Tuesday, September 19, 2006

Seeing Into the Future Is Frustrating

Applying historical trends to the future works for me. It's always been so easy. The frustrating part is that the world appears much more interested in the anecdotal crisis of the day.

So we slip quietly toward a tipping point for global warming. We slip into another Vietnam, not more than 30 years from when we said never again.

In my world, when I’m not trying to explain that visitors are an important source of economic development, I’m trying to warn people not to take it for granted.

Take tax revenue. We can’t take visitors for granted. Oh we learned that in the aftermath of 9/11. It provided a tragic example of what happens to tax revenue and small businesses when the plug is suddenly pulled on travel.

There is a long-term issue that worries me. It isn’t enough that the competition for visitors is more and more fierce. We could be extremely successful as a destination and still be dead even in the near future, when business travel continues its long, slow decline and we just barely replace those travelers with new leisure travelers.

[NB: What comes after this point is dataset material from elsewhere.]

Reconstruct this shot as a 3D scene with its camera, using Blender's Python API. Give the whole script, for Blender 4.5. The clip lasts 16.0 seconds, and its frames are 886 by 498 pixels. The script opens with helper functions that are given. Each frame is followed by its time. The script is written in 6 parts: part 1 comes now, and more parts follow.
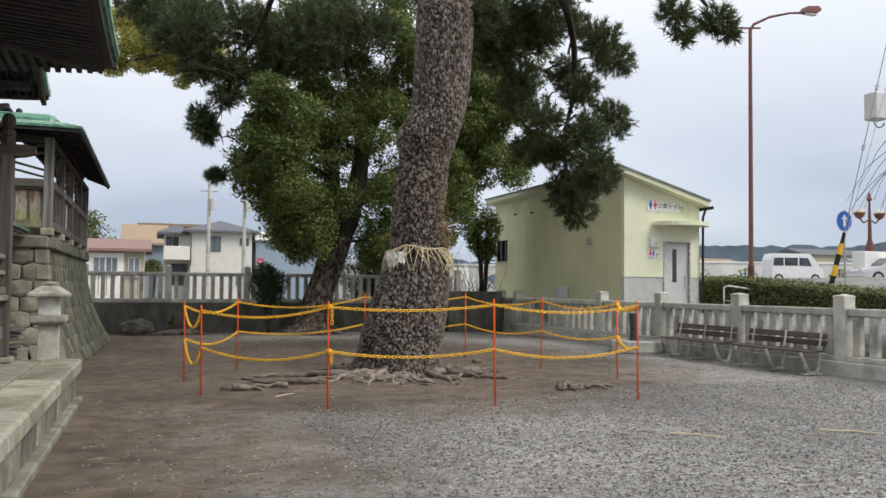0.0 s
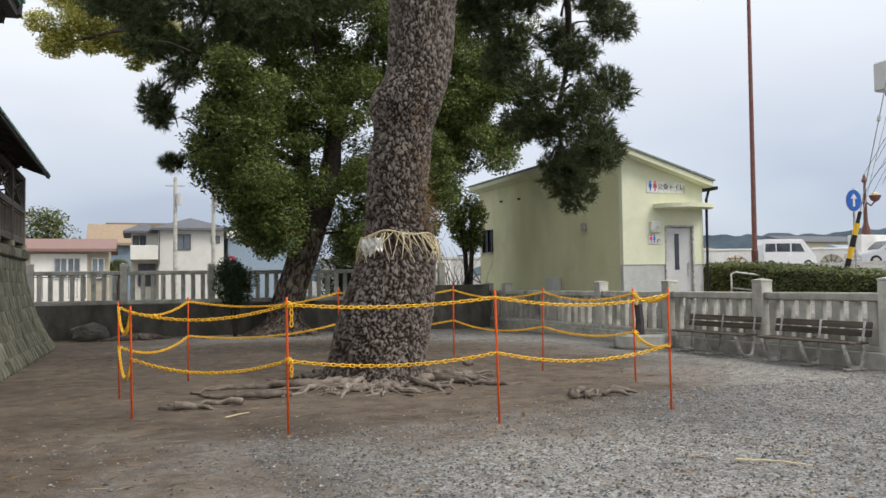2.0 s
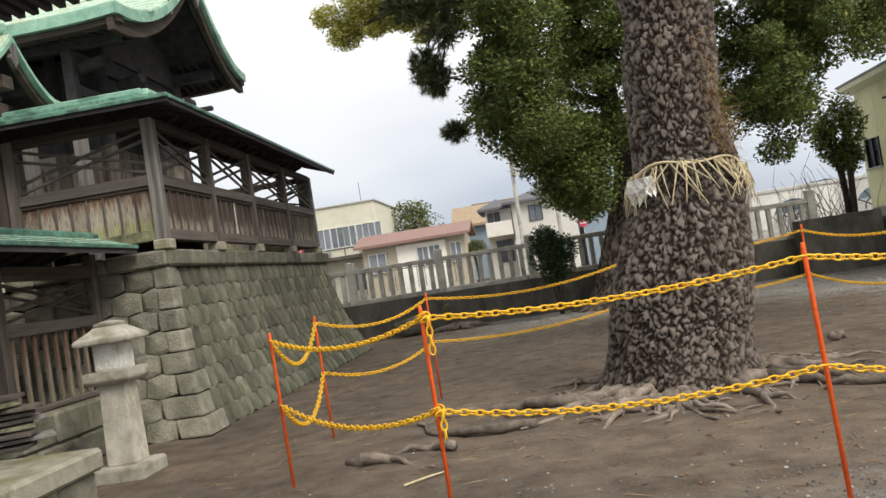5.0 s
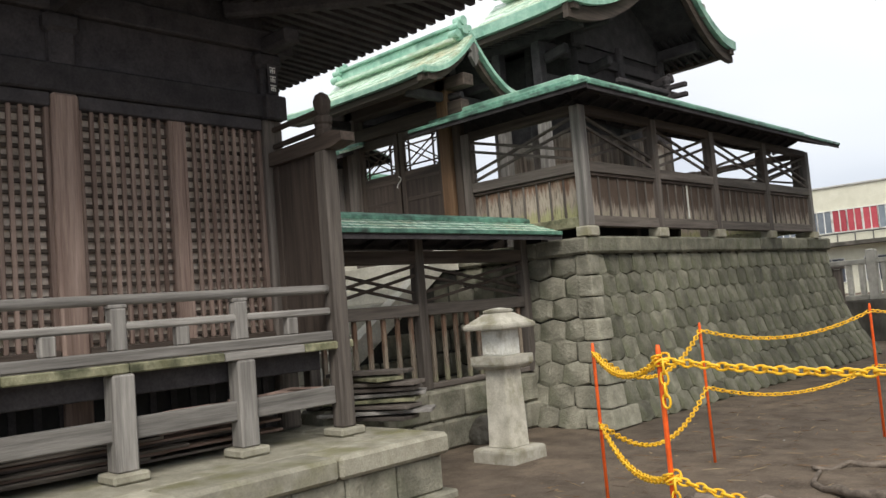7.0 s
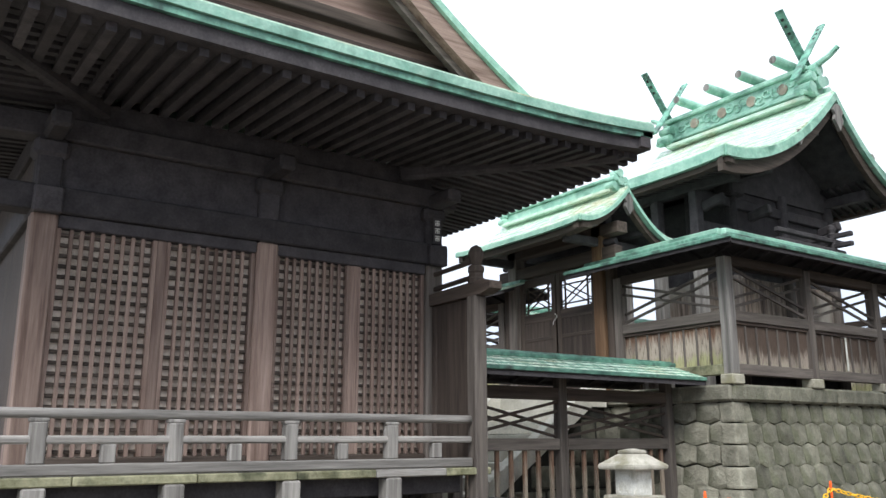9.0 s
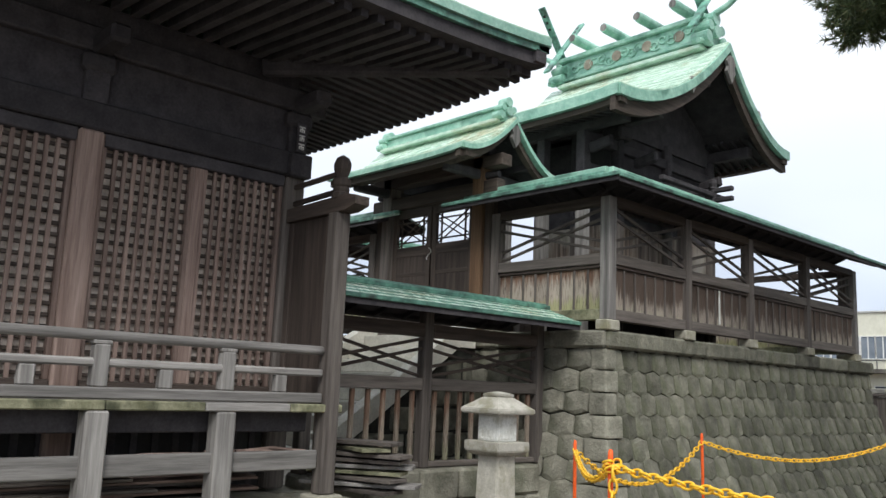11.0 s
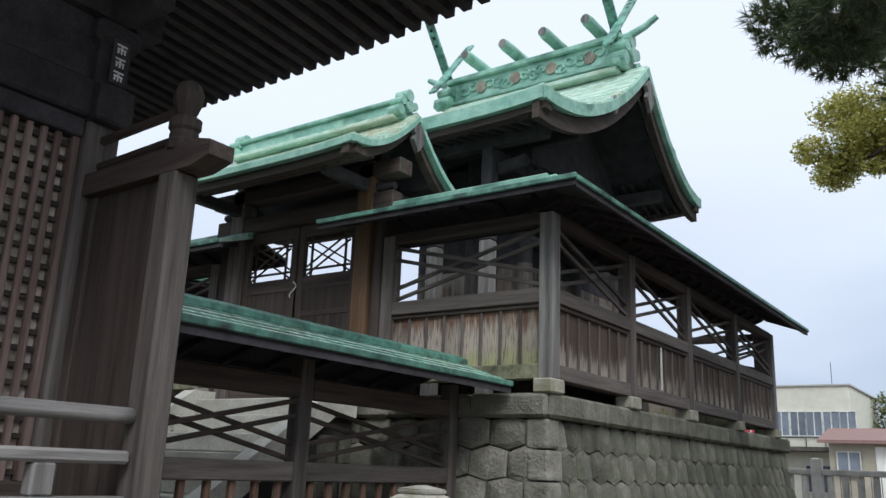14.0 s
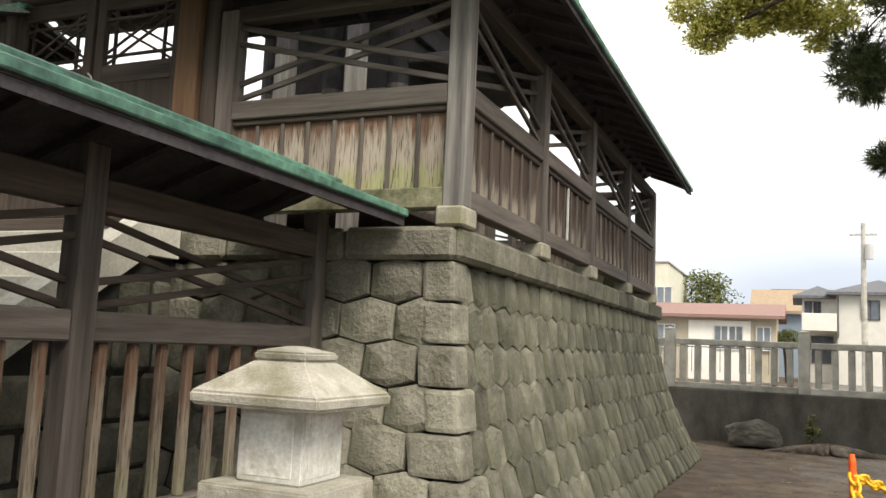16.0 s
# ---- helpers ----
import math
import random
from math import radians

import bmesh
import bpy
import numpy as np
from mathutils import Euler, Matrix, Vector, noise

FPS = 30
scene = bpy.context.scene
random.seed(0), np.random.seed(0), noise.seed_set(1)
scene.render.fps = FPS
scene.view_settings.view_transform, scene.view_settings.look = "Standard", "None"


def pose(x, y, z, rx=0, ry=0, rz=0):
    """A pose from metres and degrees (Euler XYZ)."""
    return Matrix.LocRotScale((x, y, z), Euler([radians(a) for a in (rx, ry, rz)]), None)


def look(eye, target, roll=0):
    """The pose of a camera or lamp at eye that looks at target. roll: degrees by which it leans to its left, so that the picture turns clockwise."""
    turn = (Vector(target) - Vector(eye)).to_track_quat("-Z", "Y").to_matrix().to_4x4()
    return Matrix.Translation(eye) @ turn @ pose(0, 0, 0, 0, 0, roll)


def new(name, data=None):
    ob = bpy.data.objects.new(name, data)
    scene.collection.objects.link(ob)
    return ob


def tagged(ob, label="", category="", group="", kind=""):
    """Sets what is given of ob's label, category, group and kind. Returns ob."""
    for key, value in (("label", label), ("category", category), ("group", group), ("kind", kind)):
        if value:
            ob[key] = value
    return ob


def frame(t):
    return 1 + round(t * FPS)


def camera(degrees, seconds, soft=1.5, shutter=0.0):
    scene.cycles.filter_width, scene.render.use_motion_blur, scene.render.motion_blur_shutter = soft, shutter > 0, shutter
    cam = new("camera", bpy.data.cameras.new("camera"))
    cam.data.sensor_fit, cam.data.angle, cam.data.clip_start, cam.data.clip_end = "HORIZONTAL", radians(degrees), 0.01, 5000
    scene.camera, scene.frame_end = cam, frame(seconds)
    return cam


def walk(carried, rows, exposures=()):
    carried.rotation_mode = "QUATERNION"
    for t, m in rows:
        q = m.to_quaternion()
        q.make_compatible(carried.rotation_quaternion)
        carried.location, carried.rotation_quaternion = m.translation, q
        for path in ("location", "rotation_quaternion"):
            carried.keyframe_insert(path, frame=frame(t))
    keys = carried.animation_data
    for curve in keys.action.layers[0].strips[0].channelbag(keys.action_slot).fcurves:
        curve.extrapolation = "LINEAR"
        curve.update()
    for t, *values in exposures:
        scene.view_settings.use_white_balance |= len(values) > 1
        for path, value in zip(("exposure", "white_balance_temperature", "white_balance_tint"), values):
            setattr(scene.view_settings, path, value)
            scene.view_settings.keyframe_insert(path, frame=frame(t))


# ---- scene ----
cam = camera(56.3, 16.0)
METRES, EYE, TILT, LEAN, TURN = 16.0, 1.53, 0.0, 0.0, -19.1
ROWS = [
    (0.0, 0.0, 0.0, 0.0, -0.02, 2.69, -0.51),
    (0.5, -0.0008, 0.0242, -0.0021, -1.33, 2.39, 0.52),
    (1.0, 0.0001, 0.0579, -0.0036, -1.89, 2.93, 1.2),
    (1.5, -0.0047, 0.0938, -0.0049, -2.15, 3.14, 0.63),
    (2.0, -0.0051, 0.1367, -0.0041, -1.4, 2.39, 0.79),
    (2.5, -0.006, 0.1757, -0.0024, -0.77, 1.44, 1.72),
    (3.0, 0.0029, 0.2114, -0.0014, -0.02, 0.32, 3.78),
    (3.5, 0.0123, 0.253, -0.0002, 3.55, -0.42, 5.47),
    (4.0, 0.0248, 0.2967, -0.0005, 10.57, 0.61, 7.79),
    (6.5, 0.0885, 0.4755, 0.0012, 51.05, 1.91, 6.14),
    (7.0, 0.1047, 0.4876, 0.0051, 62.99, 4.07, 4.67),
    (7.5, 0.122, 0.4903, 0.0079, 72.03, 7.81, 2.46),
    (8.0, 0.1404, 0.4844, 0.0084, 74.38, 11.28, 2.05),
    (8.5, 0.1569, 0.4855, 0.0082, 75.01, 12.9, 1.01),
    (9.0, 0.1703, 0.4855, 0.0083, 74.77, 12.99, 0.08),
    (9.5, 0.1723, 0.4804, 0.0078, 71.21, 12.32, -0.76),
    (10.0, 0.1606, 0.4893, 0.0047, 68.11, 10.32, -1.57),
    (12.5, 0.0132, 0.5419, 0.0078, 59.15, 11.26, -2.87),
    (13.0, -0.0192, 0.5473, 0.011, 54.22, 13.49, -2.71),
    (13.5, -0.0445, 0.5573, 0.0115, 54.62, 15.24, -2.33),
    (14.0, -0.0773, 0.5702, 0.0096, 54.27, 14.78, -2.3),
    (14.5, -0.11, 0.5864, 0.0089, 51.32, 12.57, -2.63),
    (15.0, -0.1409, 0.6022, 0.0079, 48.69, 10.36, -3.6),
    (15.5, -0.1742, 0.6219, 0.0049, 46.25, 7.96, -2.8),
    (16.0, -0.204, 0.642, 0.004, 42.16, 6.67, -2.57),
]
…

To me it means we need to be deploying significant increases in promotion and marketing just to ensure that the current base of visitors keeps growing. More is needed because transitioning to new markets is always more expensive than growing existing ones.

But people glaze over when you talk about more than 5 years from now, just as many complain if they have to read 10 to 20 pages to apply findings from a report. We’re becoming more and more anecdotal, more and more spoon-fed by the crisis or topic du jour, and in the meantime, we’re ignoring some very real threats in the future.

1 comment:

Mike said...

Reyn, good comments about history repeating itself because we are slow to learn from others mistakes. It is obvious that the next economic trend is not up and most of us know that the best time to capture new market share is when business is good. For those of us who have been in the business for more than 20 years we have seen the trends repeat themselves. We are the ones who need to pass on wisdom.
There is the argument that the current younger generation doesn't necessarily respect the older generation. But then that's always been the case. Cain didn't respect his father either.
To those of you new to the travel industry, this is a tremendously exciting time for our business. But work to have a vision for 5 to 10 years ahead. You'll be more successful.